There’s already a huge amount of information available online to support you in choosing which university to attend. I did a simple online search and the options at the end of this article showed up. Have a look, they all provide some great insight.
The only suggestion I have, before you start wading through all this information, is to consider the reason you’re choosing to go to university. If it’s to study for a vocation, gain a deeper understanding of a subject you’re passionate about, or even want to simply experience university life, go for it. Get started and find which university would suit you most.
If you’re going to university because you haven’t considered the reasons why. Or because you couldn’t identify another option you would like to pursue. I’d recommend you take some time to explore and ensure this is what you truly want. A gap year or two won’t restrict your options, in fact, you may find alternatives that you’d never considered before. Every gap on a CV can be explained thoughtfully. If you do this, employers will engage with you, just check out my LinkedIn profile. It’s full of gaps, but that didn’t stop top employers hiring me. It also hasn’t prevented me from starting a business and growing a career in an area that is fairly removed from what I studied.

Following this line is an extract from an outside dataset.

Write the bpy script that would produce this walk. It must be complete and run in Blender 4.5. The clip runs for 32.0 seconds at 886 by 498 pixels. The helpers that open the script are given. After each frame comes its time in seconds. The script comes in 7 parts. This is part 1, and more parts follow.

I believe going to university is a great option and I regularly encourage people to pursue this. However, with such abundant options available, I think it’s sensible to consider if there’s a better option for you. Also, let’s be really clear here. Apprenticeships and a gap year are not the only alternatives. Have you considered teaching yourself? Have you thought about setting up your own business? What about simply getting a job? Or taking time to pursue an interest? There is no right or wrong answer here. And if you later find you’ve made a mistake, don’t worry. We all make mistakes, and we can find another approach that works for you.